## STATED EXERCISE
Give the number of lines containing the word "part", and nothing else.

## PROVIDED RECORDS

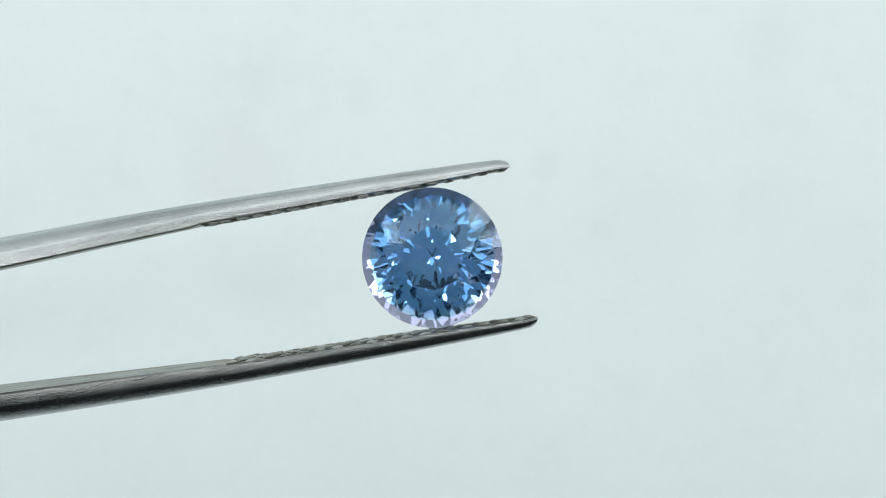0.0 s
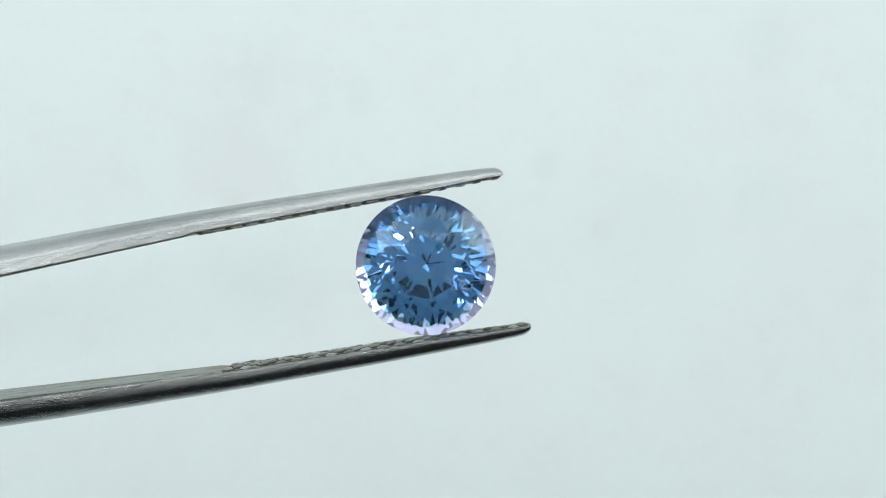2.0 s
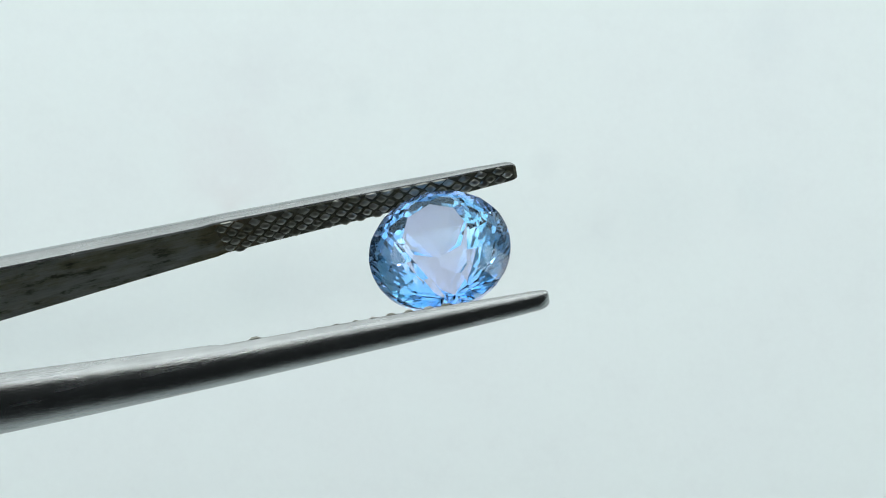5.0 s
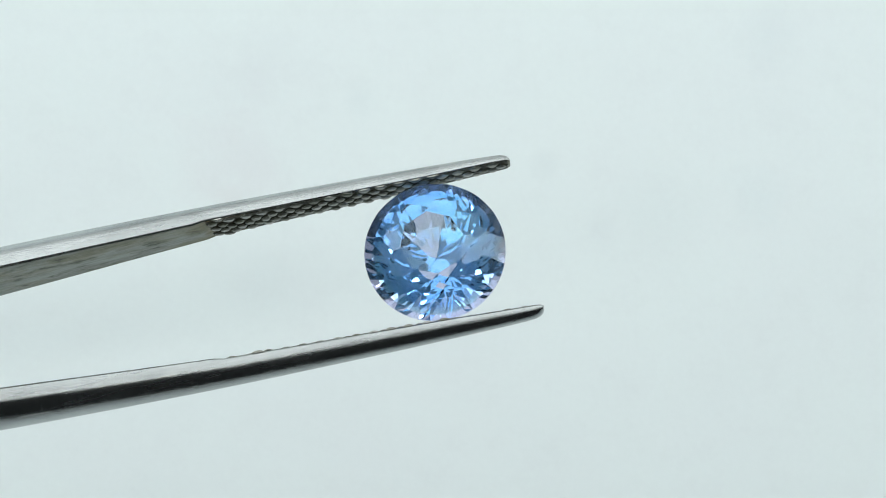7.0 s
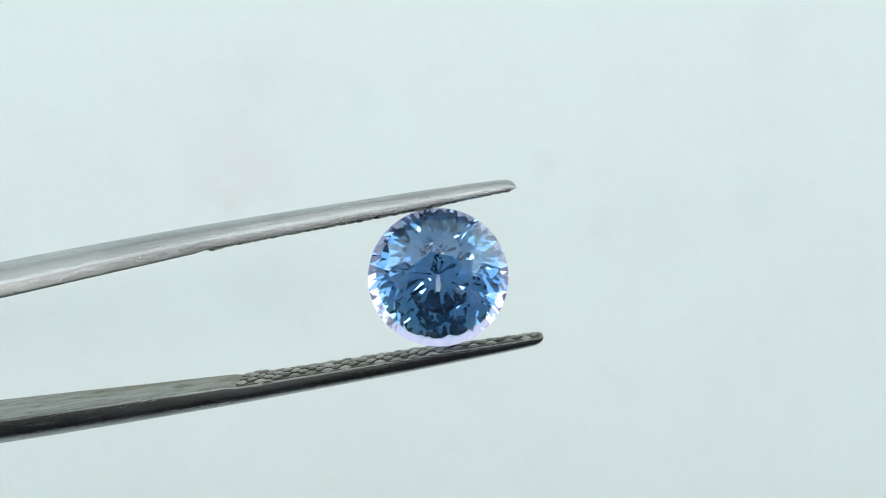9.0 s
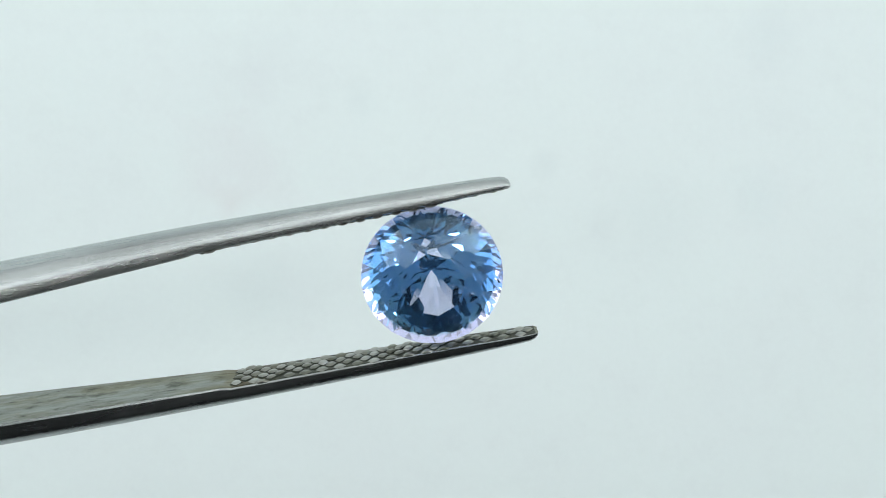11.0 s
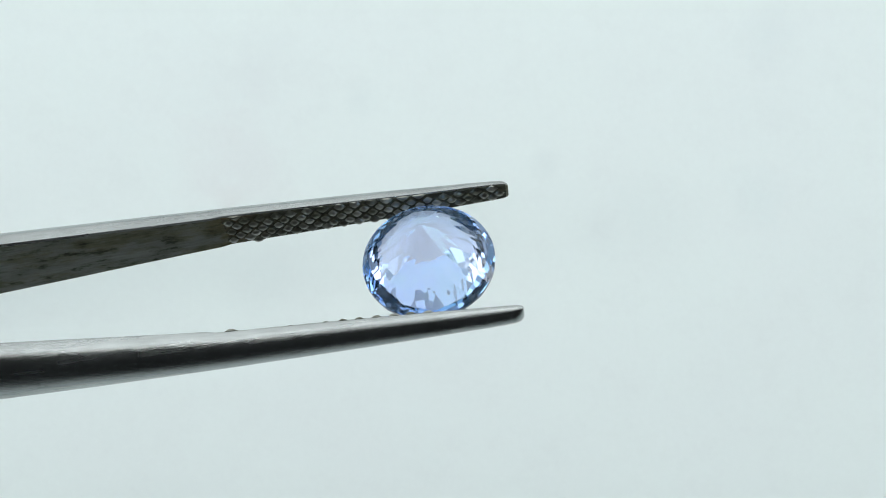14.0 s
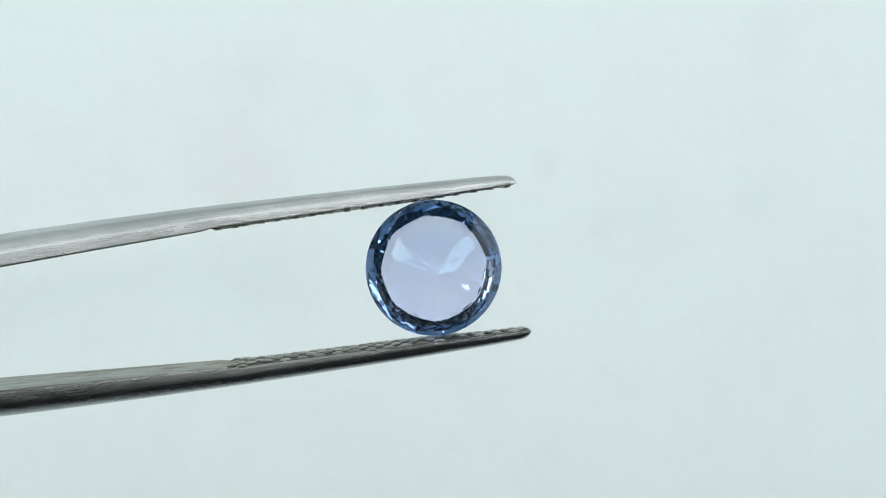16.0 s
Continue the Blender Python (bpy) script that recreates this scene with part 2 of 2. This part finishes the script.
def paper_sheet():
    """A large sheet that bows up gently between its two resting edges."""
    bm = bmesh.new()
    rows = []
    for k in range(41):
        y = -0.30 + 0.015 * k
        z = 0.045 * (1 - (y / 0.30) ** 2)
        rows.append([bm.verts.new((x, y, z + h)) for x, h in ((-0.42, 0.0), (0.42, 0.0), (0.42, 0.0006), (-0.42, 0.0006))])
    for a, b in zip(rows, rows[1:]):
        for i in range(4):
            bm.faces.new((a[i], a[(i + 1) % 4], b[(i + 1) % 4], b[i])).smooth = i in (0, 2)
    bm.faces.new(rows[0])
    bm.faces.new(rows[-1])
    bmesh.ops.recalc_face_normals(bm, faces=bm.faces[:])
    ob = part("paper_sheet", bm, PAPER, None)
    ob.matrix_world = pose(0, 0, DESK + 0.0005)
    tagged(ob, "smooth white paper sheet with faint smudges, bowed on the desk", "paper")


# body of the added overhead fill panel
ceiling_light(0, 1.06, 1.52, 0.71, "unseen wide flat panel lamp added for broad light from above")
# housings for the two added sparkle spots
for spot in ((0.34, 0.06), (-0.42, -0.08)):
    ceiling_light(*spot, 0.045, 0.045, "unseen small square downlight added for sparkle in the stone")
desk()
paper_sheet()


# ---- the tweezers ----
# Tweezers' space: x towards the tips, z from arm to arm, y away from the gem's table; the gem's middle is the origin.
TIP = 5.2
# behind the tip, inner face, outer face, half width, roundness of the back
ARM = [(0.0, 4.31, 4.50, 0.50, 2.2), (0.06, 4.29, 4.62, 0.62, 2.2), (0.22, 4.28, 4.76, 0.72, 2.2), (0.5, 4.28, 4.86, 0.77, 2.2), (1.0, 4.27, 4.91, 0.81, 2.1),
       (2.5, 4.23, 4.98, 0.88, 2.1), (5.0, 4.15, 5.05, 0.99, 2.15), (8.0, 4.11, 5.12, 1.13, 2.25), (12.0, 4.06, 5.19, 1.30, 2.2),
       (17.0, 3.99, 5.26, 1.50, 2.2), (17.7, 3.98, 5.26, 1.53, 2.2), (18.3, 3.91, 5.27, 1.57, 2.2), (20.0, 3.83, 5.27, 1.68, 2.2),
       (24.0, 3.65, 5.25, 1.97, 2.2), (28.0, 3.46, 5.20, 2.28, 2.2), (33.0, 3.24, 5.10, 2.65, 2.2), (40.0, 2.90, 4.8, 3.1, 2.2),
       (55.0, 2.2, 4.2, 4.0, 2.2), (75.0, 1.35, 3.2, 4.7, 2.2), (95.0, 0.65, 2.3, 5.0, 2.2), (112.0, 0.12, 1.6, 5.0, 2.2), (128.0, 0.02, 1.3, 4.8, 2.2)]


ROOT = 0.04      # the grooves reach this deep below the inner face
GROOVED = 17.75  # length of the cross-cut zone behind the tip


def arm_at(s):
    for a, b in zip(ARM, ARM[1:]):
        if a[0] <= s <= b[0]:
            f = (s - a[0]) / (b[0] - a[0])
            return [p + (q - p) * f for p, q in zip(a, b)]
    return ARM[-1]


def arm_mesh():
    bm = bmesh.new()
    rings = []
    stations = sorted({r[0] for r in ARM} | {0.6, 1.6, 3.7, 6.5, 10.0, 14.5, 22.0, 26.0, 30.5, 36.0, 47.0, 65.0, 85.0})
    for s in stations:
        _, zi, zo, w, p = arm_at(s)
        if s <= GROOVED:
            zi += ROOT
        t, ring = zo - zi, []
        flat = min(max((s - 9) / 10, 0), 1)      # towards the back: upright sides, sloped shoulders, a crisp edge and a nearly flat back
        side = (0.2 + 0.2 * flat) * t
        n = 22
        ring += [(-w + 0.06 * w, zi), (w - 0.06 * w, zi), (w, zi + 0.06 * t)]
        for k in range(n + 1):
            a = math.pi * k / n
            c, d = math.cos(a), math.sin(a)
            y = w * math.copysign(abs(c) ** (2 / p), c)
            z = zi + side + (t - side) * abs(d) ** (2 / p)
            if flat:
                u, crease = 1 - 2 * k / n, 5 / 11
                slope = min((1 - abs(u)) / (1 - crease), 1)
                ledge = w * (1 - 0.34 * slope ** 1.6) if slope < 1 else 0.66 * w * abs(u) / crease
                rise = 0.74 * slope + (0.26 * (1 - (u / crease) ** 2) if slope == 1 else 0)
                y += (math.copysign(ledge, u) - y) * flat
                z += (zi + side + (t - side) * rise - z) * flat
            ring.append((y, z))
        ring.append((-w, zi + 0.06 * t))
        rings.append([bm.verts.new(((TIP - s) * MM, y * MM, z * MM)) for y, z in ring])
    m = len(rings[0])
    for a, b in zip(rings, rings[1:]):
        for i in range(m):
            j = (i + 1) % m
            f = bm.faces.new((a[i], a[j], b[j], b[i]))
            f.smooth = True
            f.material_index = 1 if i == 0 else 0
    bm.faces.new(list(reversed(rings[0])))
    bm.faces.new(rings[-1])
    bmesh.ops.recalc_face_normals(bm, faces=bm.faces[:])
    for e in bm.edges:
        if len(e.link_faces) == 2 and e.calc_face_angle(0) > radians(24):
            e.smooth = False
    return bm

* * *

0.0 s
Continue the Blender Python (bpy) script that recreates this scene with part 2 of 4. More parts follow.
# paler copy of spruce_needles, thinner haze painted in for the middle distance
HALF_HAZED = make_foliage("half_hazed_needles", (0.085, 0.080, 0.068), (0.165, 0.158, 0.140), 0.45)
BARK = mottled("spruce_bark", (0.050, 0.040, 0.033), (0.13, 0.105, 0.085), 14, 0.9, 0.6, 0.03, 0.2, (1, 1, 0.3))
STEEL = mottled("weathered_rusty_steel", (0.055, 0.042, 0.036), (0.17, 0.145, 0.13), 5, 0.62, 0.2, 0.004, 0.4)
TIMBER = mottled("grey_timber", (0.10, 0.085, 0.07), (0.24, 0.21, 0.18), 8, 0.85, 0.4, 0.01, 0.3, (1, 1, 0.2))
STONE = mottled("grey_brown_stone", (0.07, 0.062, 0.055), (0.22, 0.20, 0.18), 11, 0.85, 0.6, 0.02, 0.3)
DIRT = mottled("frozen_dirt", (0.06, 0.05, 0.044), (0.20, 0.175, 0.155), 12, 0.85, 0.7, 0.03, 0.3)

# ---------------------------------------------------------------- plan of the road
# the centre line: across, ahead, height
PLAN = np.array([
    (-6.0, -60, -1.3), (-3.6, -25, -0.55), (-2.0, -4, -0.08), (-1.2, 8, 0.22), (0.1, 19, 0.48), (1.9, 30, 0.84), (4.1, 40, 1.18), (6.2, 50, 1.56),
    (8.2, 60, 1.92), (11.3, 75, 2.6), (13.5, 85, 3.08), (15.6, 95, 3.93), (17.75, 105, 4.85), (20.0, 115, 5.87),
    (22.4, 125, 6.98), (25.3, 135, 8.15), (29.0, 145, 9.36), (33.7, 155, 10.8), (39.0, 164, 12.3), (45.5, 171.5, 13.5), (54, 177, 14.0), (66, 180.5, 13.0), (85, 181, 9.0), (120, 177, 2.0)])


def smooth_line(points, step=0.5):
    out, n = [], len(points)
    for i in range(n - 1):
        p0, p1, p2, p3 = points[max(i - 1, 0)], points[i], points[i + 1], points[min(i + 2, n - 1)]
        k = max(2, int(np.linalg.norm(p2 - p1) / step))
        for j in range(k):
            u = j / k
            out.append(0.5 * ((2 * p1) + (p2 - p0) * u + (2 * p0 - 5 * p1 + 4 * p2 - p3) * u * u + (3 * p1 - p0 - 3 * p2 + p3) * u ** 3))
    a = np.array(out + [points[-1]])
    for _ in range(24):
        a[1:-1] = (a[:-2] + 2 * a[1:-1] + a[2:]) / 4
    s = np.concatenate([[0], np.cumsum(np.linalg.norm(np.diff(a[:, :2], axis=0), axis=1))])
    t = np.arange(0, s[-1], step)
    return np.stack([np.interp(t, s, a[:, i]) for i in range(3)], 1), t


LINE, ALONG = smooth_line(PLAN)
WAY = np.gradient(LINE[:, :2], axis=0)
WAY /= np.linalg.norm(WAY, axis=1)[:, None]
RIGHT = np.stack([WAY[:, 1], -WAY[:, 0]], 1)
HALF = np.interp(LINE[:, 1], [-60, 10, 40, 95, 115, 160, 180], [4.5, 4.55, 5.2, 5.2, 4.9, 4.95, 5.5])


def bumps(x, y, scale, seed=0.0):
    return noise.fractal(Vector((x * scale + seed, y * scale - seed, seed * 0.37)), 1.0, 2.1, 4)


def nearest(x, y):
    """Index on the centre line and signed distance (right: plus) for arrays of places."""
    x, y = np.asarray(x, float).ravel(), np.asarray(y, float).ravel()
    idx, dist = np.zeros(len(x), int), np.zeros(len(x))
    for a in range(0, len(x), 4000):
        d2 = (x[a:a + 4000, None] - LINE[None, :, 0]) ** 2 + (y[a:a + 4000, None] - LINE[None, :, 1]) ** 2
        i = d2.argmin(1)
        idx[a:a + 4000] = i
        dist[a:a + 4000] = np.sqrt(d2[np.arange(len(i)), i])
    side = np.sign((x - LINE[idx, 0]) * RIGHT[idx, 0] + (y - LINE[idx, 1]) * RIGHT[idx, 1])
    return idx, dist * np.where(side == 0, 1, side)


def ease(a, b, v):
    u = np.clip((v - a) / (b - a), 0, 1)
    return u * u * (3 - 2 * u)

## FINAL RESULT
3